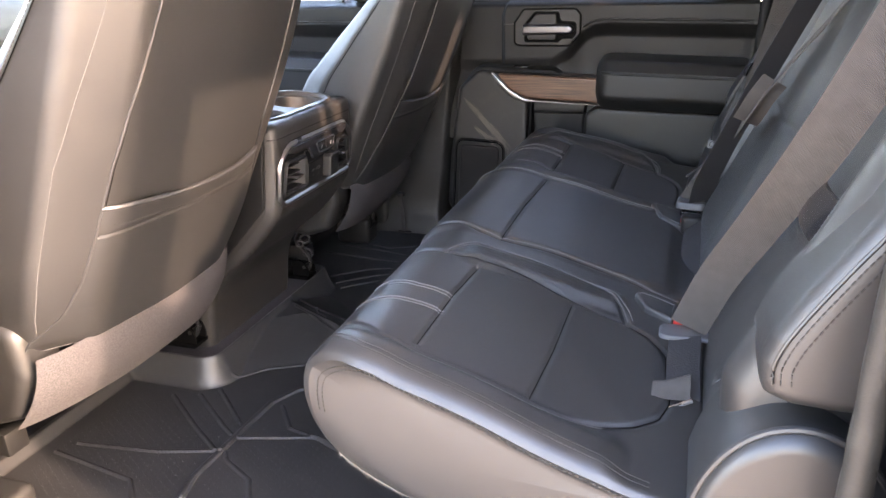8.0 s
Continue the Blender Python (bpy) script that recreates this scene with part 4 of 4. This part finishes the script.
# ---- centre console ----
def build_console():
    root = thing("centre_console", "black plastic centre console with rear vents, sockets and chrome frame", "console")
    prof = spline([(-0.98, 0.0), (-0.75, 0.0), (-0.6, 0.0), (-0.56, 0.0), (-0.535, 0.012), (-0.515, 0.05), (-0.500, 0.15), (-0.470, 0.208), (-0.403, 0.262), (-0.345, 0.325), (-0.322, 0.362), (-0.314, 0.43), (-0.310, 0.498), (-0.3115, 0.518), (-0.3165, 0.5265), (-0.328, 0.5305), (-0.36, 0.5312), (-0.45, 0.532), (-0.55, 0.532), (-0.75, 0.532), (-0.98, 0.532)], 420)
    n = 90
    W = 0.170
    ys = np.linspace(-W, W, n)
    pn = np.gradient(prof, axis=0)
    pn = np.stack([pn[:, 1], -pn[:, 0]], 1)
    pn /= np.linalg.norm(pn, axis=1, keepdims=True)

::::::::

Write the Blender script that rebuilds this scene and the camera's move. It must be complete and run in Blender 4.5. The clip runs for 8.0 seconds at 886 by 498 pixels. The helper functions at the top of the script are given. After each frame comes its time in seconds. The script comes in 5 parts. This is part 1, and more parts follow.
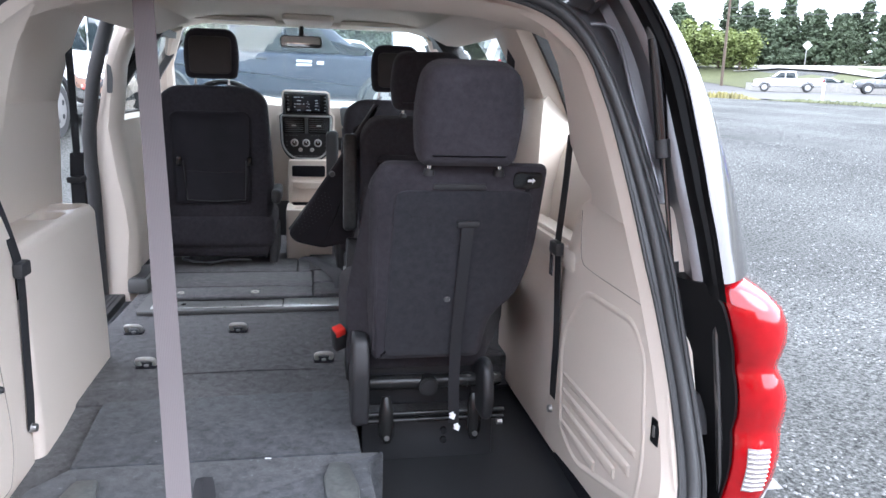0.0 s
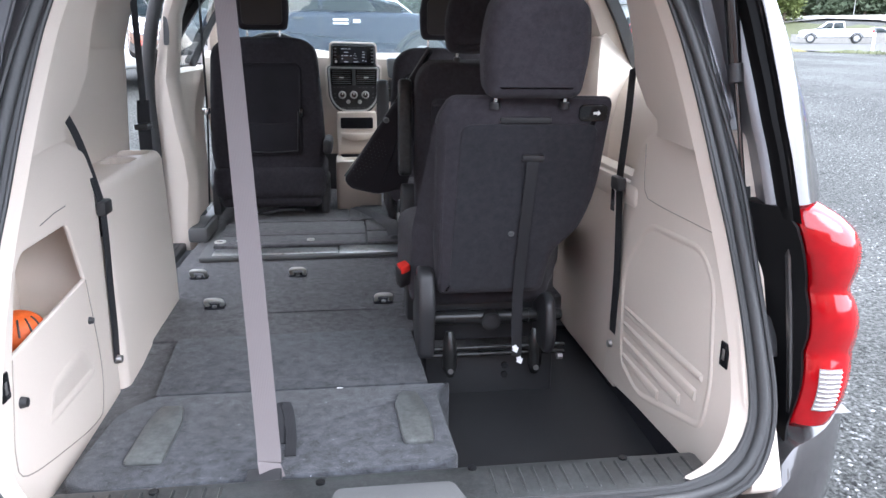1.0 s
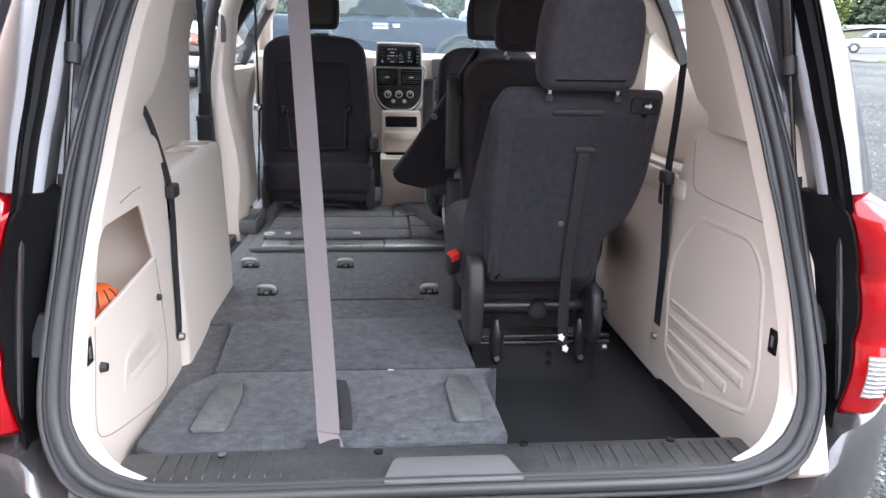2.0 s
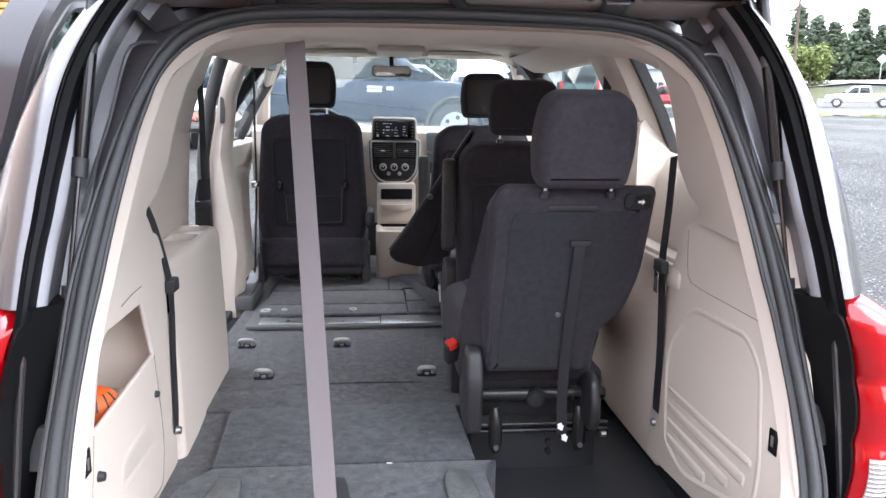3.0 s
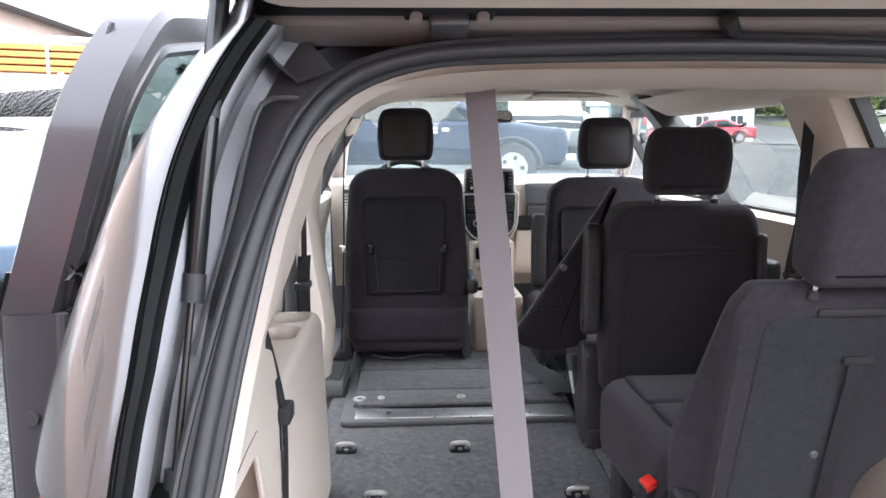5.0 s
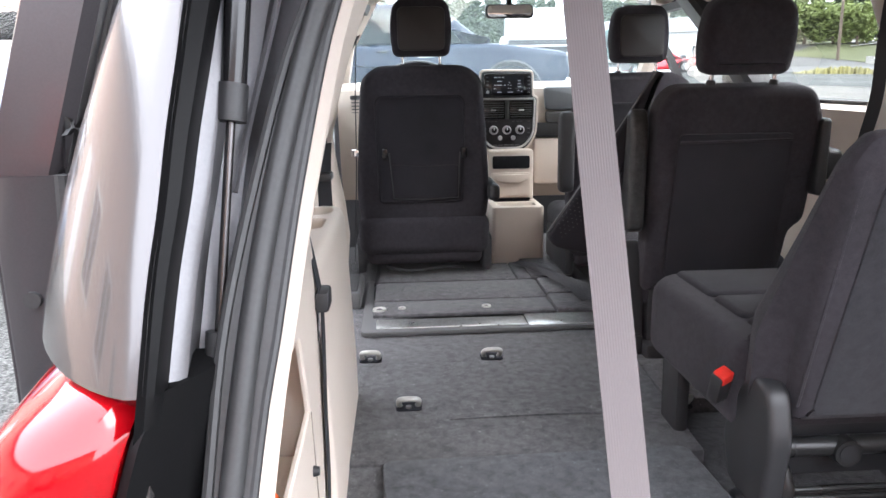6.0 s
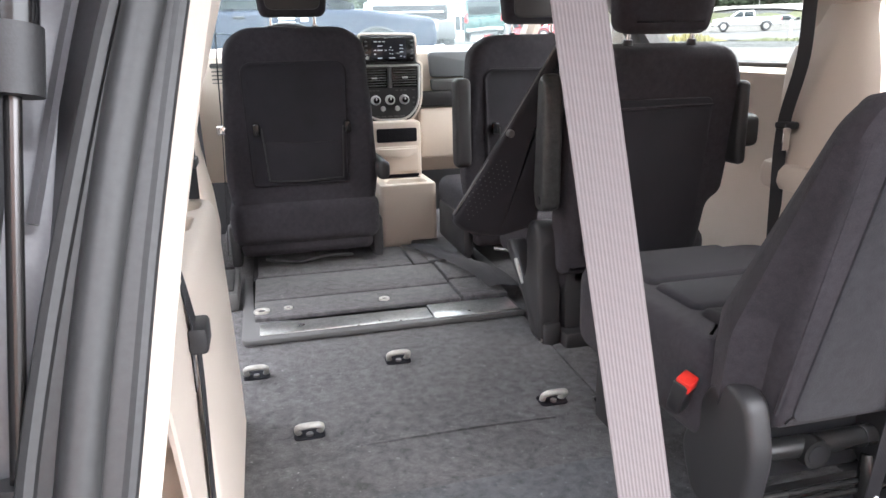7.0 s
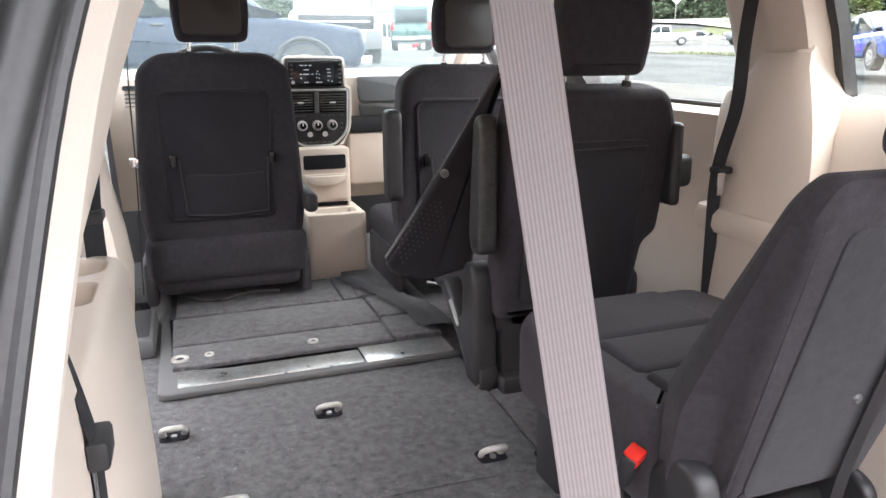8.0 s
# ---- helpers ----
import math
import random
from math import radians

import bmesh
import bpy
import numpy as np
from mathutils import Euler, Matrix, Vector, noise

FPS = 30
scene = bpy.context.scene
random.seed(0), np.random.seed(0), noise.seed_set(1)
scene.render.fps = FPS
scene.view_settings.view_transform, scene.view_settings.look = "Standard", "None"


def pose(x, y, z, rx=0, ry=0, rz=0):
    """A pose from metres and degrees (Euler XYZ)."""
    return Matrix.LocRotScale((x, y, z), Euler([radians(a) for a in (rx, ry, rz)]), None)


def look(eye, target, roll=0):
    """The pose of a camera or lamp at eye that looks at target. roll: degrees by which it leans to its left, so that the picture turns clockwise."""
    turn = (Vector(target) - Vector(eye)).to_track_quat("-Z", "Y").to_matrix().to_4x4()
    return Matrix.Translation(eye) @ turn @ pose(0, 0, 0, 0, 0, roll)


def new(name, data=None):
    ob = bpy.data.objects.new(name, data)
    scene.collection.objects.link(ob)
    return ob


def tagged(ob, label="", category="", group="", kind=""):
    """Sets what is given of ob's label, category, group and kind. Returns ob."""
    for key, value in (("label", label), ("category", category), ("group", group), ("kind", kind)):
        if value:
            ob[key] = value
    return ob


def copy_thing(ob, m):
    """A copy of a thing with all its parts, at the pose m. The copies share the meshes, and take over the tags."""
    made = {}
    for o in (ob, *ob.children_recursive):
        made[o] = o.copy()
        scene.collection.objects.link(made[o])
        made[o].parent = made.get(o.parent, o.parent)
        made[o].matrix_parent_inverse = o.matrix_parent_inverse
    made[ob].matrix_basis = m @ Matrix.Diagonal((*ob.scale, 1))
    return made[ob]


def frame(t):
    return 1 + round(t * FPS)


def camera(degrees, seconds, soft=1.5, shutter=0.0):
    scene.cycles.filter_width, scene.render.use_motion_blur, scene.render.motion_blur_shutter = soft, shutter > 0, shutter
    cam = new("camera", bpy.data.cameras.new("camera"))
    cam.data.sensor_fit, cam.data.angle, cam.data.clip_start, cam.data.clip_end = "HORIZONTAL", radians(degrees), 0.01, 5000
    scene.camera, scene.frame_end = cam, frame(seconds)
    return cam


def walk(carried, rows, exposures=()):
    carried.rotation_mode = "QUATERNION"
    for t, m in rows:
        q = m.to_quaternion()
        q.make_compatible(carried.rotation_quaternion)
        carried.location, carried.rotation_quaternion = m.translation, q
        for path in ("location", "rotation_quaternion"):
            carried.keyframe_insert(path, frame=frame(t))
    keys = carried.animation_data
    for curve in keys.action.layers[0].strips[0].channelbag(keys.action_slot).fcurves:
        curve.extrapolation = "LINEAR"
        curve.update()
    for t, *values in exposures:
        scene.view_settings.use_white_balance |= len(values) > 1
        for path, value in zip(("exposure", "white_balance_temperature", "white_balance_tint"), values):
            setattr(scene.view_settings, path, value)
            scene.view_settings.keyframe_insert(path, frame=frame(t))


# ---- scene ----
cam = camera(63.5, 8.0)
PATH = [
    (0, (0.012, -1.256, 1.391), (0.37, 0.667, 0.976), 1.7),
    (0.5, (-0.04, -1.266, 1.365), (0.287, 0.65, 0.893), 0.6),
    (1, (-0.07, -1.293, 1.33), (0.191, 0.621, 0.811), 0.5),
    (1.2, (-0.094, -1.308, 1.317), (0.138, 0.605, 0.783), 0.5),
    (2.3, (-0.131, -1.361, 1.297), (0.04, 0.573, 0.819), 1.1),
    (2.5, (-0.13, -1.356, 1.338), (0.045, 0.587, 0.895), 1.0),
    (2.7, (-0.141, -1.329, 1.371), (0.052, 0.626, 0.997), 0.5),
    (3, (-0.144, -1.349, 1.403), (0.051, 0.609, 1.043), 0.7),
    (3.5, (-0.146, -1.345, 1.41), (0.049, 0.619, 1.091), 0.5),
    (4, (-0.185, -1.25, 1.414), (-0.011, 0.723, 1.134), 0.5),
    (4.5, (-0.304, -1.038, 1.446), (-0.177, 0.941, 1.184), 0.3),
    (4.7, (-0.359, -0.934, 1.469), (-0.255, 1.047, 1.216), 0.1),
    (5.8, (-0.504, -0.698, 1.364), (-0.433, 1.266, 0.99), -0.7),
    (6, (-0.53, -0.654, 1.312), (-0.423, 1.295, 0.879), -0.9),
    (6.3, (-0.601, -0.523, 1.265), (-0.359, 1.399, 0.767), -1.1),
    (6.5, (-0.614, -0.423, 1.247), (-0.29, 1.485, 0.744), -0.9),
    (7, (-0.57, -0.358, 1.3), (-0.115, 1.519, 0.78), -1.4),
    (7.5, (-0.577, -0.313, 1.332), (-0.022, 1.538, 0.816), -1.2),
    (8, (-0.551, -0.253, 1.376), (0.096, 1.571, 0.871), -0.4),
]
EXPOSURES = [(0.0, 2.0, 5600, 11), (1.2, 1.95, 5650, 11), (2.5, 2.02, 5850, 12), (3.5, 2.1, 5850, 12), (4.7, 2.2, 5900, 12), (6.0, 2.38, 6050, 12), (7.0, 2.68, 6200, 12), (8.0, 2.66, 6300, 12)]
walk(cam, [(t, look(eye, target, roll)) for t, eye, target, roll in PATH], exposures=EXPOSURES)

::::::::

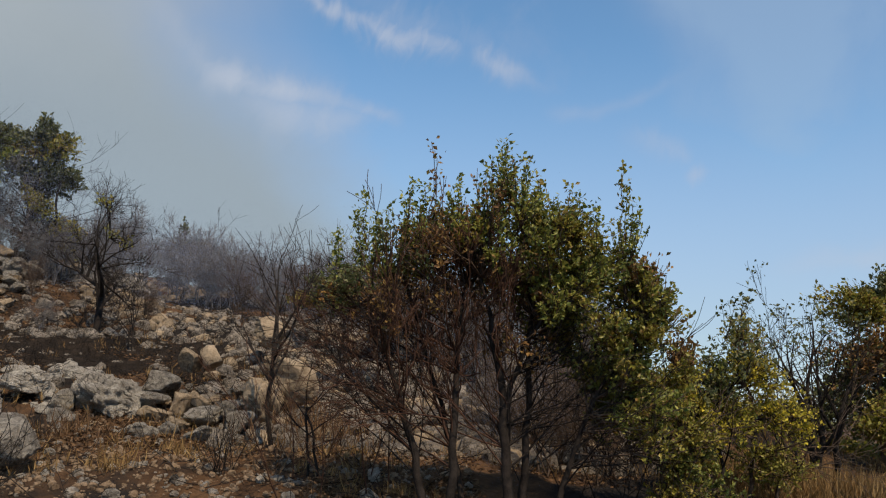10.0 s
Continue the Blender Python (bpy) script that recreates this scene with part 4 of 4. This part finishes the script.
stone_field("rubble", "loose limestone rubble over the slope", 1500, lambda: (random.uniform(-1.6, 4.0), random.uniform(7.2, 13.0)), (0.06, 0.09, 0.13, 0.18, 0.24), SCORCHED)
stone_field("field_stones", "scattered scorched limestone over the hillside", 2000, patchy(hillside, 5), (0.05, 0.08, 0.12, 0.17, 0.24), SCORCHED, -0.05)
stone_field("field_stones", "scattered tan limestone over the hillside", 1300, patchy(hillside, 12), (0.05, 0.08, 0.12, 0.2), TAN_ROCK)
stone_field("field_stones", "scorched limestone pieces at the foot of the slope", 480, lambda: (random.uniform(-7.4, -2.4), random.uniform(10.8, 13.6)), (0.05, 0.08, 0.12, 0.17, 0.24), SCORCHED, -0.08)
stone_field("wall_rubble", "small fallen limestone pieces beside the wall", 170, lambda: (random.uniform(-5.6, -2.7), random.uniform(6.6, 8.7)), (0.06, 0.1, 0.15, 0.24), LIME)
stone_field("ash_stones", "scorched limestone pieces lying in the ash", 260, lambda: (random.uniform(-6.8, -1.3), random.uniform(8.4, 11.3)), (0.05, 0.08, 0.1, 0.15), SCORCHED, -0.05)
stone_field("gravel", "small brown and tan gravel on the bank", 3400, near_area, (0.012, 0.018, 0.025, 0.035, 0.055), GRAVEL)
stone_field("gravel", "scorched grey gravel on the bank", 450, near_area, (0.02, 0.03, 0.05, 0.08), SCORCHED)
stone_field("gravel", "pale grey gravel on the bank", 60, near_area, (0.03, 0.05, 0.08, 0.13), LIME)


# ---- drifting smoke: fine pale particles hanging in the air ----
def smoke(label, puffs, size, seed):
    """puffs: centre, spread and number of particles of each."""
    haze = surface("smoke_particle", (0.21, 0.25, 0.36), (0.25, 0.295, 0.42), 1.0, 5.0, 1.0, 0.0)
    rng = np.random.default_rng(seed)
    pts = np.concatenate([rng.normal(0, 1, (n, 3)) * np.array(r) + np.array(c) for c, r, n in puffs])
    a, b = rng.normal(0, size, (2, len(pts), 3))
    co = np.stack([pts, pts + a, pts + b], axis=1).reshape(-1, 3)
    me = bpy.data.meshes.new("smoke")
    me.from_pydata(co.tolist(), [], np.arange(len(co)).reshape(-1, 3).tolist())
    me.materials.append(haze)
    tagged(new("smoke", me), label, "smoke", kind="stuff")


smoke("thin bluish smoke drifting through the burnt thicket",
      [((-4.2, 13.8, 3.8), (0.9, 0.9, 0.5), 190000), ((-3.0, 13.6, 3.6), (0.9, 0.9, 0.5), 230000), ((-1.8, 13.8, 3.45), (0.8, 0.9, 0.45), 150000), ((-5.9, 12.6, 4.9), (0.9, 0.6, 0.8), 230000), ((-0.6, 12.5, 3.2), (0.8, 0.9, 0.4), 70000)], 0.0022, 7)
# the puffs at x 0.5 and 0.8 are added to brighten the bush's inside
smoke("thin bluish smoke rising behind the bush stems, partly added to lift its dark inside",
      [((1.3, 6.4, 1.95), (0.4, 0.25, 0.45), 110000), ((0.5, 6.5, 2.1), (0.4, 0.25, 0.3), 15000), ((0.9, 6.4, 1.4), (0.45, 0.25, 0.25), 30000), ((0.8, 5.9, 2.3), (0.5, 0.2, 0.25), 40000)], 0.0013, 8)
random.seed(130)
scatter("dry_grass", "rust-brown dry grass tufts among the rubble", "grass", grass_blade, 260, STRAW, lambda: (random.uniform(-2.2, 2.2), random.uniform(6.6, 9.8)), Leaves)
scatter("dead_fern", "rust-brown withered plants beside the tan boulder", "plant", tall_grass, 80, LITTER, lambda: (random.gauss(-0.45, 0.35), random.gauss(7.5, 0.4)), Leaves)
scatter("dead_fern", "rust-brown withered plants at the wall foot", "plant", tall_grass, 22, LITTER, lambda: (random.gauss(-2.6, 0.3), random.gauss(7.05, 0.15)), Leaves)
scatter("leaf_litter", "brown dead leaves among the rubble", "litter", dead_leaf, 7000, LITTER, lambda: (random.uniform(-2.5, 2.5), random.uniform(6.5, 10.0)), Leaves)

::::::::

WHAT THE EXERCISE ASKS> All lines in the listing above from the line containing "a thing with" to the line containing "for path, value", inclusive, should be retyped exactly; no other lines should appear.

COMPLETED EXERCISE>
    """A copy of a thing with all its parts, at the pose m. The copies share the meshes, and take over the tags."""
    made = {}
    for o in (ob, *ob.children_recursive):
        made[o] = o.copy()
        scene.collection.objects.link(made[o])
        made[o].parent = made.get(o.parent, o.parent)
        made[o].matrix_parent_inverse = o.matrix_parent_inverse
    made[ob].matrix_basis = m @ Matrix.Diagonal((*ob.scale, 1))
    return made[ob]


def frame(t):
    return 1 + round(t * FPS)


def camera(degrees, seconds, soft=1.5, shutter=0.0):
    scene.cycles.filter_width, scene.render.use_motion_blur, scene.render.motion_blur_shutter = soft, shutter > 0, shutter
    cam = new("camera", bpy.data.cameras.new("camera"))
    cam.data.sensor_fit, cam.data.angle, cam.data.clip_start, cam.data.clip_end = "HORIZONTAL", radians(degrees), 0.01, 5000
    scene.camera, scene.frame_end = cam, frame(seconds)
    return cam


def walk(carried, rows, exposures=()):
    carried.rotation_mode = "QUATERNION"
    for t, m in rows:
        q = m.to_quaternion()
        q.make_compatible(carried.rotation_quaternion)
        carried.location, carried.rotation_quaternion = m.translation, q
        for path in ("location", "rotation_quaternion"):
            carried.keyframe_insert(path, frame=frame(t))
    keys = carried.animation_data
    for curve in keys.action.layers[0].strips[0].channelbag(keys.action_slot).fcurves:
        curve.extrapolation = "LINEAR"
        curve.update()
    for t, *values in exposures:
        scene.view_settings.use_white_balance |= len(values) > 1
        for path, value in zip(("exposure", "white_balance_temperature", "white_balance_tint"), values):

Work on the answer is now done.